Tommy Kramer Coaching Tip #320 – The Female Voice

The last tip was about a challenge that skews mostly male – the “big” voice.  So now, let’s talk about the female voice.

There are some incredible female voice actors and air talents, but the percentage of women who actually get coaching in radio that’s specific to their voices is staggeringly small.

Often, this is the result of today’s radio world.  Like many of my friends, I started out doing all-nights, then moved to evenings, etc. where we had time to get our arms around what our voices were most capable of, and how to eliminate the less ear-friendly parts of our voices and deliveries by simply putting in the ten thousand hours that becoming really good at something requires.

But a lot of women on the air today haven’t had that luxury.  Often, they’re immediately plopped down in middays, or made a partner in a morning team show, with virtually no preparation in what that SOUND should be.

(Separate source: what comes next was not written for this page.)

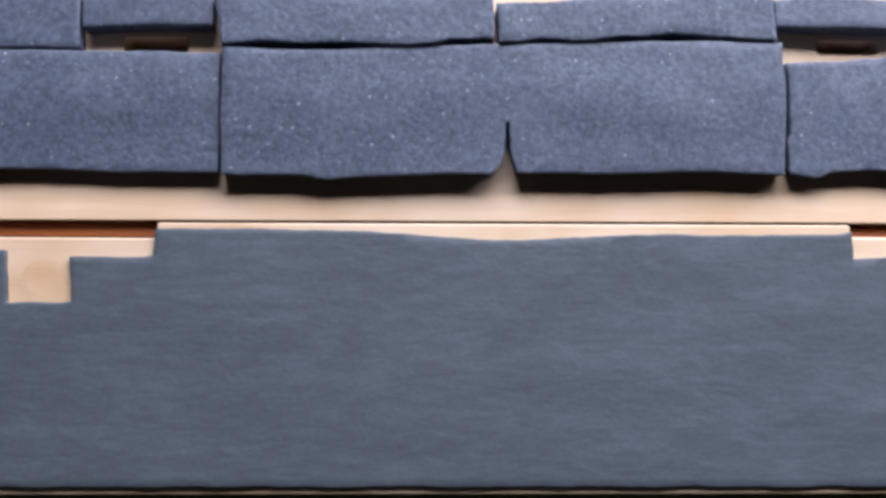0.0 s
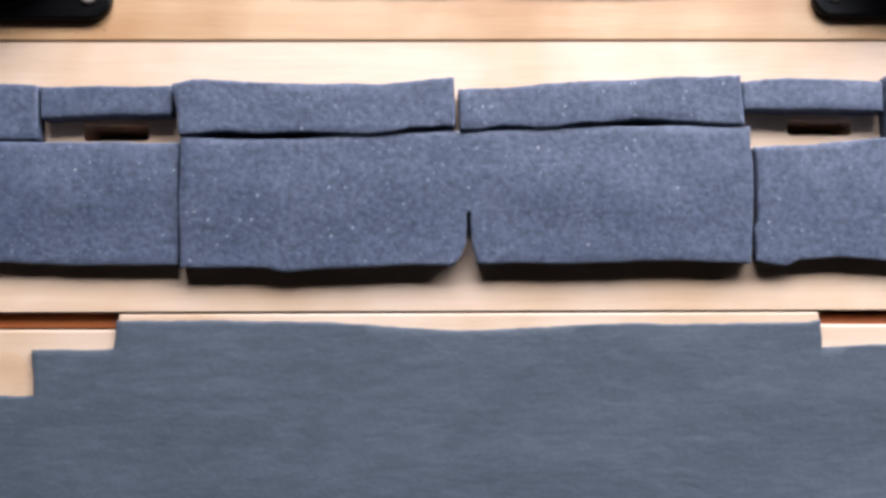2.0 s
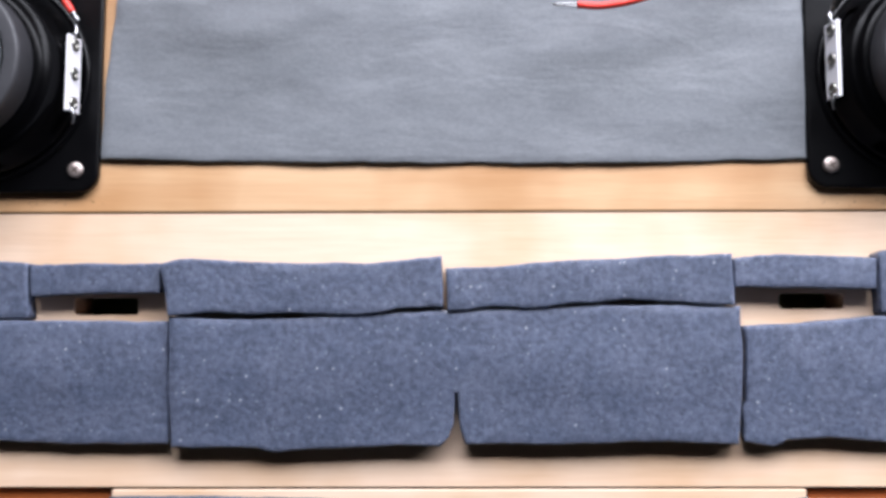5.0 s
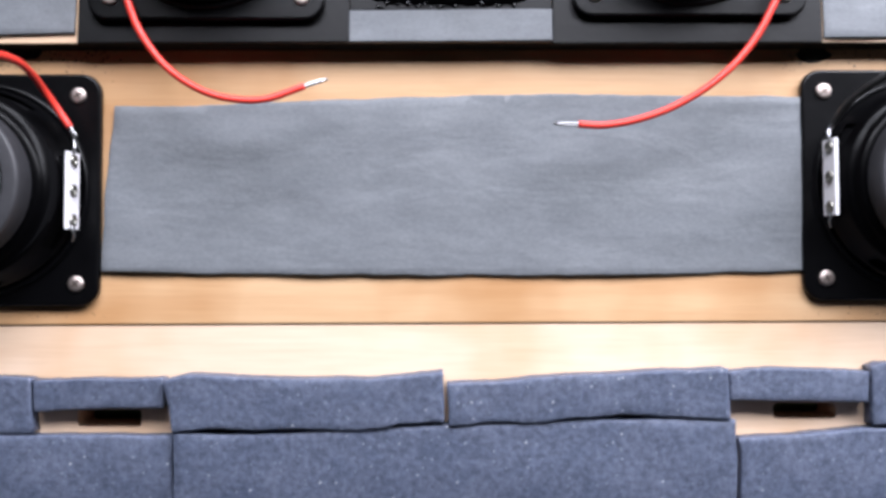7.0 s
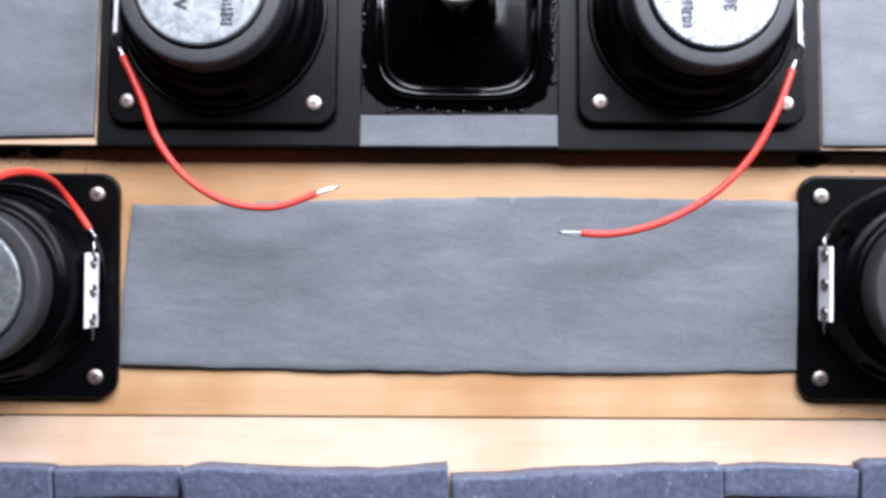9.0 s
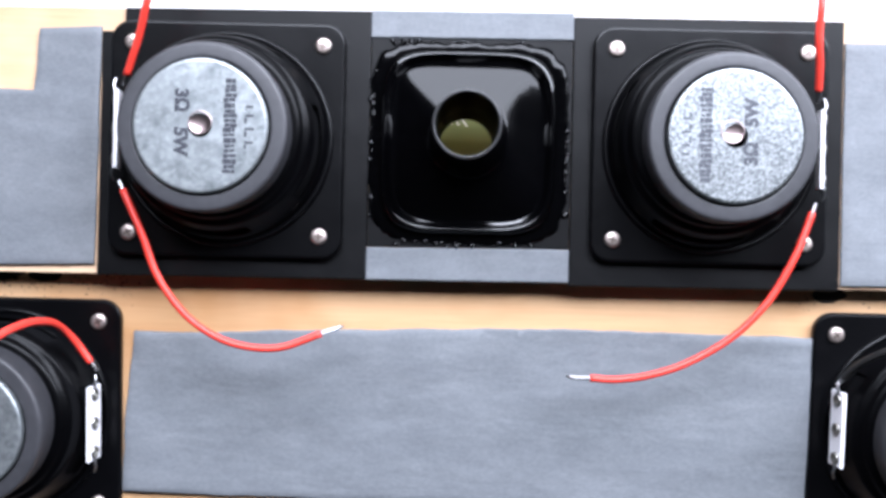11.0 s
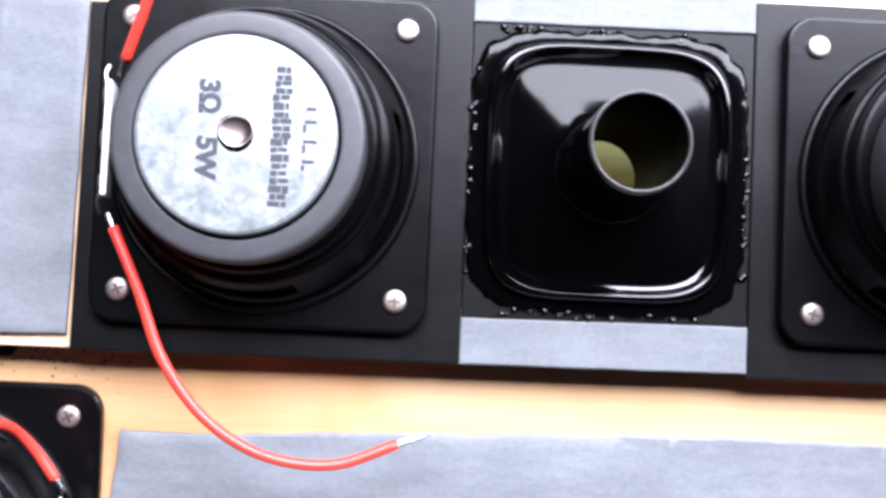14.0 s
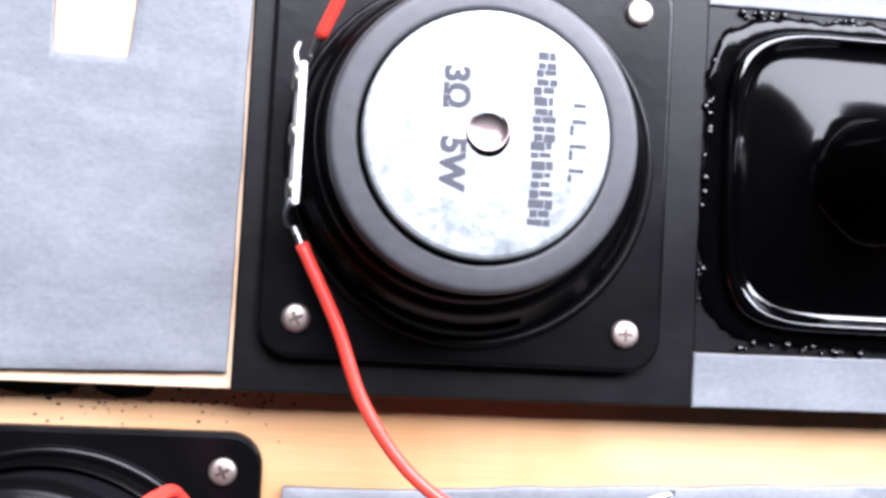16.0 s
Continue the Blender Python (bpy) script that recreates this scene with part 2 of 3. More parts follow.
def slab(points, z0, z1, holes=()):
    """A flat plate with the given outline, in millimetres, and holes through it."""
    bm = bmesh.new()
    if not holes:
        low = [bm.verts.new((x * MM, y * MM, z0 * MM)) for x, y in points]
        top = [bm.verts.new((x * MM, y * MM, z1 * MM)) for x, y in points]
        bm.faces.new(top)
        bm.faces.new(low[::-1])
        rings = [(low, top)]
    else:
        from mathutils.geometry import tessellate_polygon
        loops = [points, *holes]
        flat = [p for lp in loops for p in lp]
        low = [bm.verts.new((x * MM, y * MM, z0 * MM)) for x, y in flat]
        top = [bm.verts.new((x * MM, y * MM, z1 * MM)) for x, y in flat]
        for a, b, c in tessellate_polygon([[Vector((*p, 0)) for p in lp] for lp in loops]):
            bm.faces.new((top[a], top[b], top[c]))
            bm.faces.new((low[c], low[b], low[a]))
        rings, i = [], 0
        for lp in loops:
            rings.append((low[i:i + len(lp)], top[i:i + len(lp)]))
            i += len(lp)
    for lo, hi in rings:
        n = len(lo)
        for j in range(n):
            bm.faces.new((lo[j], lo[(j + 1) % n], hi[(j + 1) % n], hi[j]))
    return bm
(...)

LEARN what you can do with your voice.  Try to sound like a mom, a sister, a friend, a lawyer presenting a case in court, a doctor talking to a patient, etc.  Each of those requires a slightly different delivery, with tiny nuances that are either going to be three-dimensional and pull people toward you, or they’re just going to fizzle.  Mad, sweet, informative (but not lecturing), smart (but not smarmy), forceful but not shrill – these are all little “roles” you can play to find out just what arrows you really have in your vocal “quiver.”

It takes a good ear, first of all; then an absolute honesty about what you’re hearing yourself do.  Breathing when you should (at the end of a thought), caressing a message to the listener rather than “announcing” it – these things take time, and training.  You can self-train, and if you want to accelerate the program, get a coach.  Often, a “hire” comes down to which person just has more vocal “chops.”